Katherine Swynford: The Story of John of Gaunt and his Scandalous Duchess
- Author: Alison Weir
- Publication date: 2007

= Katherine Swynford: The Story of John of Gaunt and his Scandalous Duchess =

Biography

Katherine Swynford: The Story of John of Gaunt and his Scandalous Duchess is a biography of Katherine Swynford written by Alison Weir and published in 2007 in Great Britain by Jonathan Cape. In the US, the book is titled Mistress of the Monarchy: The Life of Katherine Swynford, Duchess of Lancaster.

Katherine Swynford was the longtime mistress and later the third wife of John of Gaunt, third surviving son of Edward III. Through their legitimized children, she became an ancestress of several royal dynasties. As Weir notes, "...no letter survives, no utterance of hers is recorded. None of her movable goods are extant...Her will is lost...She is famous but, paradoxically, she is little known."

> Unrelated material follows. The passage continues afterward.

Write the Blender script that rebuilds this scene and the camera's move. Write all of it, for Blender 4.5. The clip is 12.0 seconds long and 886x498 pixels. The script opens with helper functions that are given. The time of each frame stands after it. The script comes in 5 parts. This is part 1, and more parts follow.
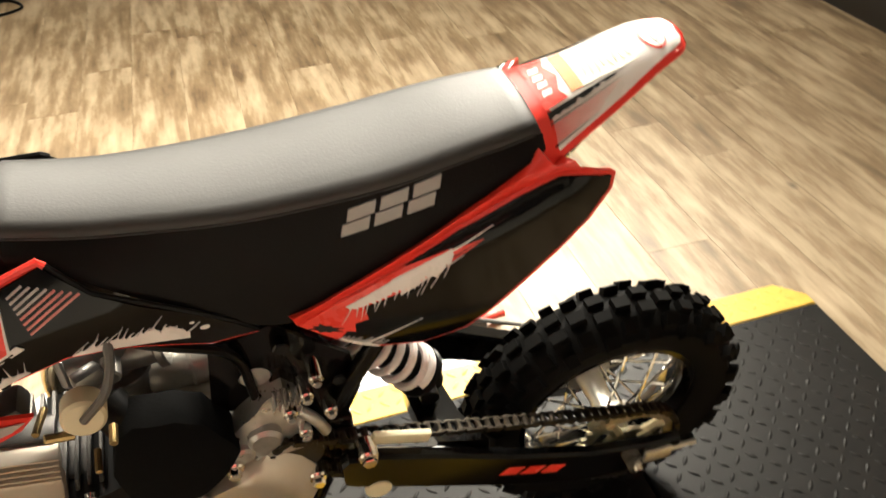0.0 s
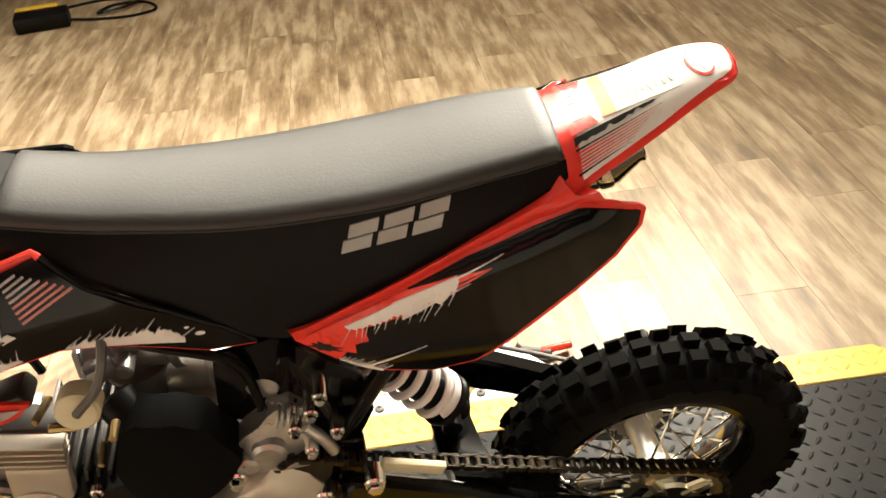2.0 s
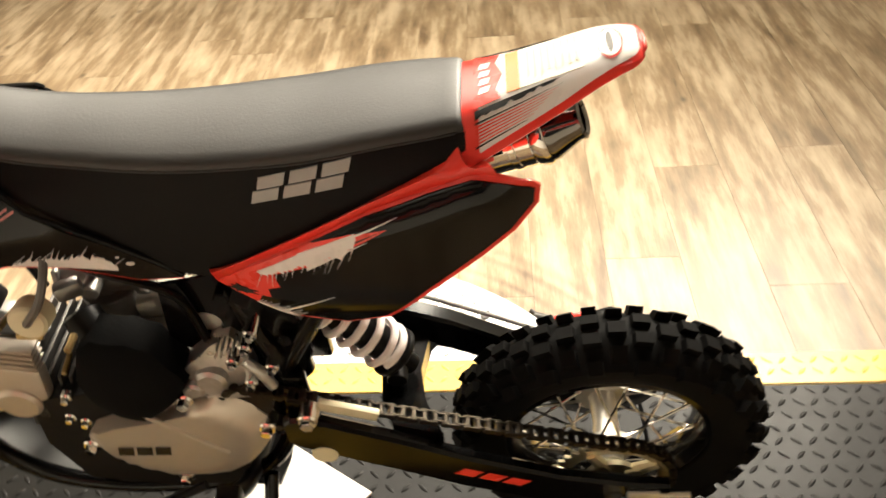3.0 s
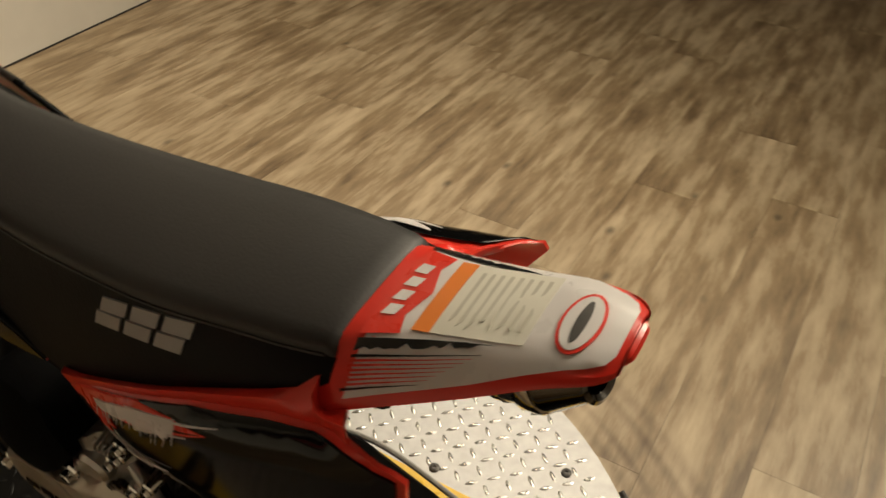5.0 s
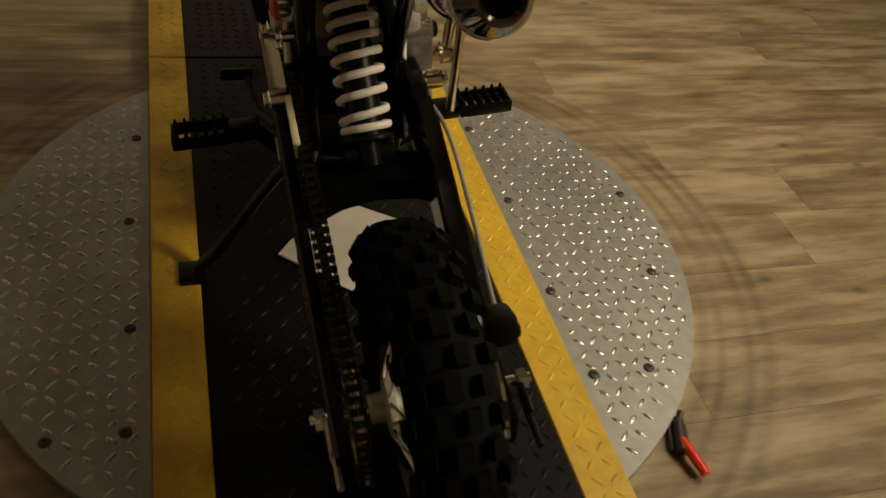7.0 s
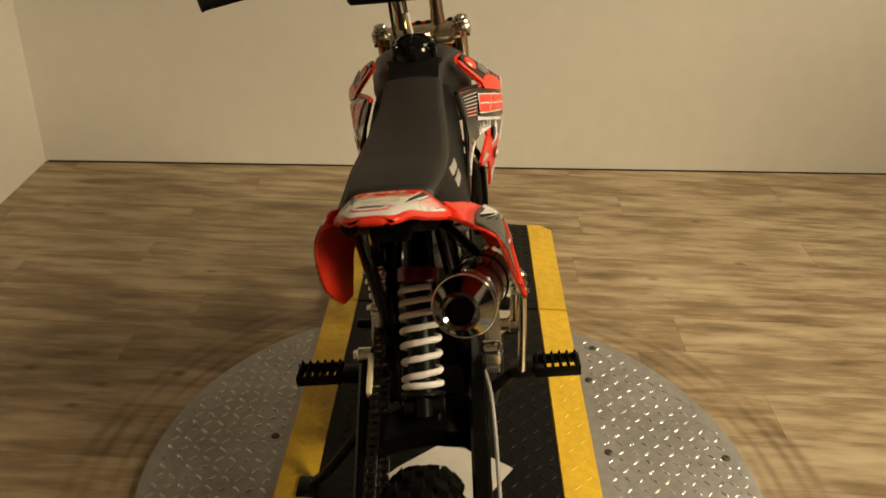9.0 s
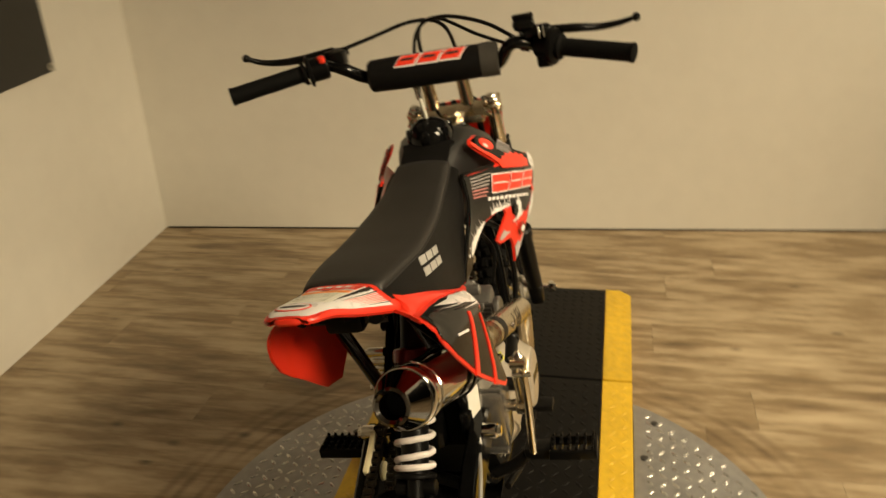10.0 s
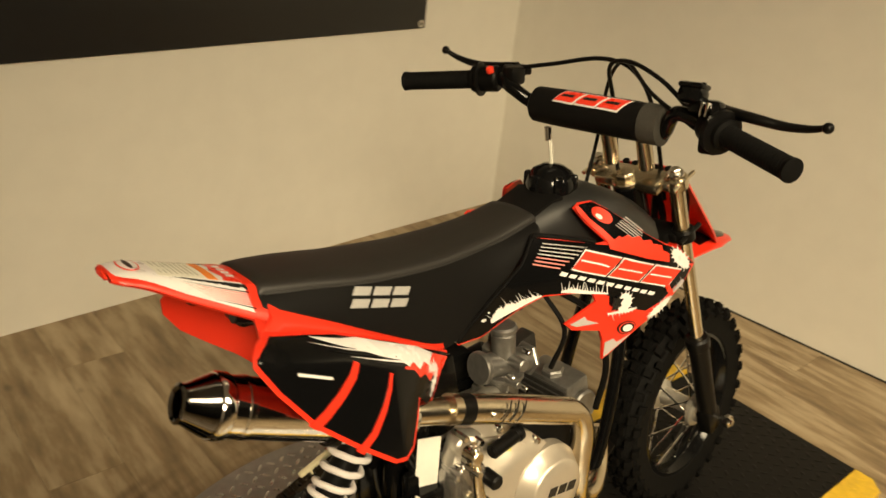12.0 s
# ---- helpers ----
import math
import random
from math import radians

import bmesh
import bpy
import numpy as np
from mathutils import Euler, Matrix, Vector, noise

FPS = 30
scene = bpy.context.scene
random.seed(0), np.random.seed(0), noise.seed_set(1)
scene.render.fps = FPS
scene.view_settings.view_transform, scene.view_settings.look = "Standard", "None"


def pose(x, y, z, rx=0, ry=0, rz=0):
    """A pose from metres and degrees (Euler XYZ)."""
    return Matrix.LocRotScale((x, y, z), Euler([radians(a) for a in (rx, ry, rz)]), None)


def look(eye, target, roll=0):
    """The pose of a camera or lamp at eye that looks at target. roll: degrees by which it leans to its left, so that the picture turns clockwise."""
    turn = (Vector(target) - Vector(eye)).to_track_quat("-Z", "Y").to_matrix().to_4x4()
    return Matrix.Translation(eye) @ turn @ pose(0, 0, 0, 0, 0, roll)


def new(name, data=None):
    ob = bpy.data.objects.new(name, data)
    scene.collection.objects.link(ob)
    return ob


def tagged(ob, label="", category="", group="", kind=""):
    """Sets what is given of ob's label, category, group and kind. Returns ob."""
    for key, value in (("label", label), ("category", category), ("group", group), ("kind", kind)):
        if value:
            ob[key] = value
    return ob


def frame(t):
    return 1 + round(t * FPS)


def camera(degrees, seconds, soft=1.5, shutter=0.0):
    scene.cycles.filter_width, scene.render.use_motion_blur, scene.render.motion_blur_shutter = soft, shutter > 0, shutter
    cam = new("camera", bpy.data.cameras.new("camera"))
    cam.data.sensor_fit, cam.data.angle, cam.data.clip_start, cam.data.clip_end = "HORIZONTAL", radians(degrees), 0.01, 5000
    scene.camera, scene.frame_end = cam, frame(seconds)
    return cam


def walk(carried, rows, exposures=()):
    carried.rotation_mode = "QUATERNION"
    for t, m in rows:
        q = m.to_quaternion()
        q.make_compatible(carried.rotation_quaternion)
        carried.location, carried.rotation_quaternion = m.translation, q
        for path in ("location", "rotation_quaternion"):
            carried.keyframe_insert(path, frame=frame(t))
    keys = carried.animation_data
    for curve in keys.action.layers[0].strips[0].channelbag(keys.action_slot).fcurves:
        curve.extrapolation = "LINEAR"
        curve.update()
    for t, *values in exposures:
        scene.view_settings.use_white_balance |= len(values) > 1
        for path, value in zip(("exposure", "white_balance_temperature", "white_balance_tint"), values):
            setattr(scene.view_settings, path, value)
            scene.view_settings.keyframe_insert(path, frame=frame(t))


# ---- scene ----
cam = camera(57.0, 12.0, shutter=0.5)
PATH = [
    (0, (0.536, 0.684, 1.103), (0.115, -0.839, -0.124), -3.1),
    (0.5, (0.537, 0.686, 1.099), (0.146, -0.901, -0.054), -0.7),
    (1, (0.5, 0.691, 1.076), (0.195, -0.9, -0.098), -5.6),
    (1.5, (0.469, 0.68, 1.077), (0.282, -0.942, -0.078), -6.1),
    (2, (0.44, 0.667, 1.079), (0.292, -0.941, -0.101), -4.3),
    (2.5, (0.391, 0.662, 1.071), (0.342, -0.917, -0.155), -5.8),
    (3, (0.259, 0.697, 1.09), (0.409, -0.86, -0.157), -5.4),
    (3.2, (0.218, 0.712, 1.104), (0.437, -0.901, -0.058), -2.4),
    (4.8, (0.106, 0.398, 1.073), (0.819, -1.023, -0.141), 1.1),
    (5, (0.089, 0.366, 1.065), (0.862, -1.018, -0.154), 2.0),
    (5.5, (0.002, 0.283, 1.027), (1.072, -0.786, -0.281), 4.6),
    (6, (-0.061, 0.217, 0.966), (1.145, -0.597, -0.405), 7.7),
    (6.5, (-0.192, 0.223, 0.945), (1.143, -0.401, -0.407), 11.7),
    (6.7, (-0.268, 0.236, 0.936), (1.08, -0.357, -0.417), 11.8),
    (8.3, (-0.624, 0.094, 1.138), (1.064, -0.248, 0.121), 3.6),
    (8.5, (-0.627, 0.073, 1.143), (1.091, -0.188, 0.154), 1.1),
    (9, (-0.535, 0.007, 1.144), (1.224, 0.019, 0.193), 2.6),
    (9.5, (-0.48, -0.104, 1.164), (1.267, -0.059, 0.192), -0.7),
    (9.6, (-0.471, -0.131, 1.174), (1.27, -0.123, 0.19), 0.2),
    (10, (-0.504, -0.224, 1.199), (1.265, 0.168, 0.353), -2.8),
    (10.5, (-0.545, -0.429, 1.219), (1.202, 0.124, 0.416), 2.4),
    (11, (-0.455, -0.497, 1.201), (1.221, 0.228, 0.386), 3.7),
    (11.5, (-0.281, -0.524, 1.217), (1.223, 0.507, 0.395), 8.3),
    (12, (-0.091, -0.668, 1.211), (1.135, 0.655, 0.348), 6.6),
]
EXPOSURES = [(0, 1.42, 5200, 12), (3.2, 1.36, 5350, 13), (4.8, -0.36, 5600, 12), (5.5, -0.83, 6000, 11), (6.5, -1.32, 6250, 8), (8.4, -0.70, 6250, 8), (9.5, -0.43, 6500, 9), (10.5, -0.30, 6500, 9), (12.0, -0.18, 6500, 8)]
walk(cam, [(t, look(eye, target, roll)) for t, eye, target, roll in PATH], EXPOSURES)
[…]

Weir reconstructs her subject's history through entries in court and municipal records, the descriptions of chroniclers, including Thomas Walsingham and Froissart, and other sources. The list of primary sources alone occupies over seven pages. A full telling of Katherine's life emerges from these and from inferences based on the author's understanding of 14th-century England. The resulting portrait is necessarily veiled — John of Gaunt emerges more clearly than Katherine does — but enough is established to suggest that she was an intelligent and devoted companion and mother.

In an appendix, Weir briefly discusses the novel Katherine, by Anya Seton, which made the subject familiar to a broad reading public and remains an extremely popular example of historical fiction.

== Reception ==
The book received a positive review from Kirkus. A Publishers Weekly review called it a "well-researched, engrossing and perceptive biography".